Stretch the time frame back to 1990, the approximate beginning of Japan’s stubborn economic funk, and the ailing Asian economic giant has had 13 prime ministers come and go before Mr. Kan. Even Japanese political scientists feel hard pressed to name them all.
“We are competing with Italy to create forgettable leaders,” said Mayumi Itoh, the author of the book “The Hatoyama Dynasty: Japanese Political Leadership Through the Generations,” referring to the string of colorless leaders who preceded the current prime minister, Silvio Berlusconi.
Mr. Kan’s ability to fare better than his predecessors will largely depend on how well he grasps the reasons that drove them from office, Ms. Itoh and other experts say.
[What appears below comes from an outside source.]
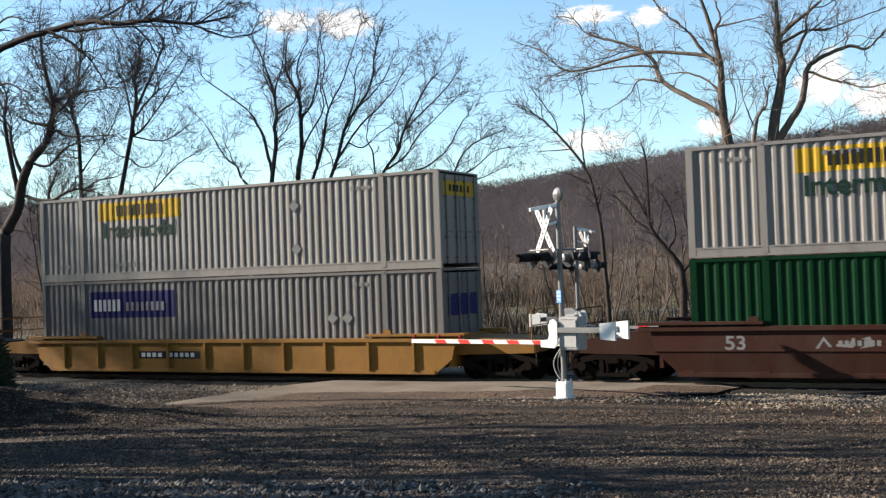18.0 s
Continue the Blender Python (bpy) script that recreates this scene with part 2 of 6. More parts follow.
def lathe(profile, axis="Y", steps=24):
    """A turned body: profile of (radius, along)."""
    bm = bmesh.new()
    rings = []
    for r, a in profile:
        ring = []
        for k in range(steps):
            c, s = r * math.cos(2 * math.pi * k / steps), r * math.sin(2 * math.pi * k / steps)
            ring.append(bm.verts.new((c, a, s) if axis == "Y" else (c, s, a) if axis == "Z" else (a, c, s)))
        rings.append(ring)
    for p, q in zip(rings, rings[1:]):
        for k in range(steps):
            bm.faces.new((p[k], p[(k + 1) % steps], q[(k + 1) % steps], q[k]))
    for end in (rings[0], rings[-1]):
        bm.faces.new(end)
    bmesh.ops.recalc_face_normals(bm, faces=bm.faces)
    return bm


def sheet(points, y):
    """Thin flat print in the plane y, facing the camera side: outlines in x and z."""
    bm = bmesh.new()
    for outline in points:
        bm.faces.new([bm.verts.new((x, y, z)) for x, z in outline])
    return bm


def rect(x0, x1, z0, z1, lean=0.0):
    return [(x0, z0), (x1, z0), (x1 + lean, z1), (x0 + lean, z1)]


def smooth_line(pts, per=5, rng=None, wob=0.0):
    """A soft curve through the given points."""
    out = []
    for i in range(len(pts) - 1):
        p0, p1, p2, p3 = pts[max(i - 1, 0)], pts[i], pts[i + 1], pts[min(i + 2, len(pts) - 1)]
        for k in range(per):
            t = k / per
            q = 0.5 * ((2 * p1) + (p2 - p0) * t + (2 * p0 - 5 * p1 + 4 * p2 - p3) * t * t + (3 * p1 - p0 - 3 * p2 + p3) * t ** 3)
            if rng and wob:
                q = q + Vector((rng.uniform(-wob, wob), rng.uniform(-wob, wob), rng.uniform(-wob, wob)))
            out.append(q)
    out.append(pts[-1])
    return out


class Wood:
    """Collects tapered tubes into one mesh."""

    def __init__(self):
        self.v, self.f = [], []

    def tube(self, pts, radii, sides):
        base = len(self.v)
        for i, p in enumerate(pts):
            d = (pts[min(i + 1, len(pts) - 1)] - pts[max(i - 1, 0)]).normalized()
            a = d.orthogonal().normalized()
            b = d.cross(a)
            for k in range(sides):
                w = 2 * math.pi * k / sides
                self.v.append(p + (a * math.cos(w) + b * math.sin(w)) * radii[i])
        for i in range(len(pts) - 1):
            for k in range(sides):
                j = (k + 1) % sides
                self.f.append((base + i * sides + k, base + i * sides + j, base + (i + 1) * sides + j, base + (i + 1) * sides + k))
        self.f.append(tuple(base + (len(pts) - 1) * sides + k for k in range(sides)))

    def mesh(self, name, material, smooth=True):
        me = bpy.data.meshes.new(name)
        me.from_pydata([tuple(p) for p in self.v], [], self.f)
        me.materials.append(material)
        if smooth:
            me.polygons.foreach_set("use_smooth", [True] * len(me.polygons))
        return me


TEXTS = {}


def lettering(words, size, width, material, parent, x, y, z, end_face=False, name="lettering", lean=0.0):
    """Readable words as a flat mesh, width metres long, lower left corner at x, z."""
    key = (words, size, width, material.name, lean)
    if key not in TEXTS:
        cu = bpy.data.curves.new("words", "FONT")
        cu.body, cu.size, cu.shear, cu.offset = words, size, lean, size * 0.02
        ob = new("words", cu)
        bpy.context.view_layer.update()
        me = bpy.data.meshes.new_from_object(ob.evaluated_get(bpy.context.evaluated_depsgraph_get()))
        bpy.data.objects.remove(ob)
        xs = [v.co.x for v in me.vertices]
        k = width / (max(xs) - min(xs))
        lo = min(xs)
        for v in me.vertices:
            v.co = Vector(((v.co.x - lo) * k, 0, v.co.y))
        me.materials.clear()
        me.materials.append(material)
        TEXTS[key] = me
    return piece(name, TEXTS[key], parent, pose(x, y, z))

# ---- the train ----
WID = 2.6
NEAR = -WID / 2


def mover(name, label, category, q, y=0.0, z=0.0, group="", tilt=0.0):
    ob = new(name)
    ob.empty_display_size = 0.3
    tagged(ob, label, category, group)
    MOVERS.append((ob, q, y, z, tilt))
    return ob


def wheel_mesh(r=0.5, w=0.56, rim=None):
    key = ("road_wheel", r, rim)
    if key not in TEXTS:
        tyre = lathe([(r * 0.56, -w / 2 + 0.05), (r * 0.6, -w / 2), (r * 0.93, -w / 2), (r, -w / 2 + 0.05), (r, w / 2 - 0.05), (r * 0.93, w / 2), (r * 0.6, w / 2)], "Y", 28)
        hub = lathe([(0.09, -w / 2 + 0.01), (0.11, -w / 2 + 0.06), (0.12, -w / 2 + 0.14), (r * 0.4, -w / 2 + 0.17), (r * 0.5, -w / 2 + 0.12), (r * 0.52, -w / 2 + 0.02), (r * 0.6, -w / 2 - 0.005), (r * 0.6, -w / 2 + 0.03), (r * 0.55, w / 2)], "Y", 28)
        ring = lathe([(r * 0.5, -w / 2 + 0.03), (r * 0.52, -w / 2 - 0.012), (r * 0.62, -w / 2 - 0.012), (r * 0.63, -w / 2 + 0.02)], "Y", 28)
        bmesh.ops.delete(ring, geom=[f for f in ring.faces if len(f.verts) > 4], context="FACES")
        TEXTS[key] = (mesh_of(tyre, "tyre", M_TYRE, True), mesh_of(hub, "rim", M_RIM_DARK, False), mesh_of(ring, "rim_flange", M_RIM if rim is M_RIM else M_RIM_MID, False))
    return TEXTS[key]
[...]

And while experts cite a host of factors, from outmoded political parties to the emergence of an ingrown leadership class, most agree that the underlying problem seems to be a growing gap in expectations between the public and its political leaders.
What voters want, say political experts, is a leader who both understands their concerns and offers the vision and courage to point a way out. Too often, they have suffered instead with prime ministers who worry only about internal party politics, consensus-building and mollifying the nation’s many interest groups, experts say.
Most of Japan’s recent prime ministers have been second-, third- and even fourth-generation politicians who proved too far removed from average voters and were quick to quit when their approval ratings fell.
“Japan has gone through 20 years of economic stagnation, and there is a lot of pain out there, so voters are much more impatient for dramatic reform than politicians realize,” said Jeff Kingston, a professor of Japanese politics at Temple University’s campus in Tokyo.
Voters have responded to their tone-deaf leaders by rejecting each, often in striking style. Approval ratings for Mr. Hatoyama, who took office in September after the Democrats ended a half-century of virtual one-party rule, plummeted to the high teens from more than 70 percent, dragged down by his seemingly terminal indecisiveness.
Political experts say that Japanese voters might be more forgiving if Japan were somehow incapable of producing strong leaders, either for cultural reasons or because of the limited executive powers of the prime minister’s office, as some have argued. But in fact, the nation has produced numerous visionaries, going back to the samurai who put Meiji-period Japan on its march to industrialization in the late 19th century.
The most recent such leader was Mr. Koizumi. When members of his own party tried to block his plan to privatize the nation’s enormous postal savings system, he took his cause directly to the voters by calling a snap election, an act of political brinkmanship that few other Japanese prime ministers would dare. Mr. Koizumi and his supporters won that 2005 election by a landslide.
While Mr. Koizumi’s market-oriented agenda has fallen out of popularity, he has left a more enduring legacy: changing what voters expect of their leaders.
Japan can no longer go back to the colorless insiders who ruled by brokering backroom deals between party factions, experts say. After Mr. Koizumi, political leaders must be more television-friendly personalities capable of reaching out directly to the public, and particularly to undecided swing voters.
Mr. Koizumi also whetted Japan’s appetite for more decisive leaders unafraid to make tough choices. Experts say his successors failed because they lapsed into Japan’s consensus-driven politics, appeasing interest groups while seeming to ignore the nation’s enormous problems.
“After Koizumi, voters don’t want consensus-makers anymore,” said Jun Iio, a professor of government at the National Graduate Institute for Policy Studies in Tokyo. “Koizumi set a high bar for leadership that his successors have failed miserably to meet.”
The question now, Mr. Iio and others say, is whether Mr. Kan fully grasps this shift to a more populist style of politics.
Mr. Kan will face his first political test in the July 11 parliamentary elections. In the longer run, experts say, he will succeed only if he can show voters that he is working in their interests, something Mr. Hatoyama failed to do.
“Mr. Hatoyama is a classic example of a prime minister who needed to set a course for Japan, but couldn’t,” said Kyoto University’s Mr. Machidori. “Mr. Kan must show he has learned the Koizumi lesson.”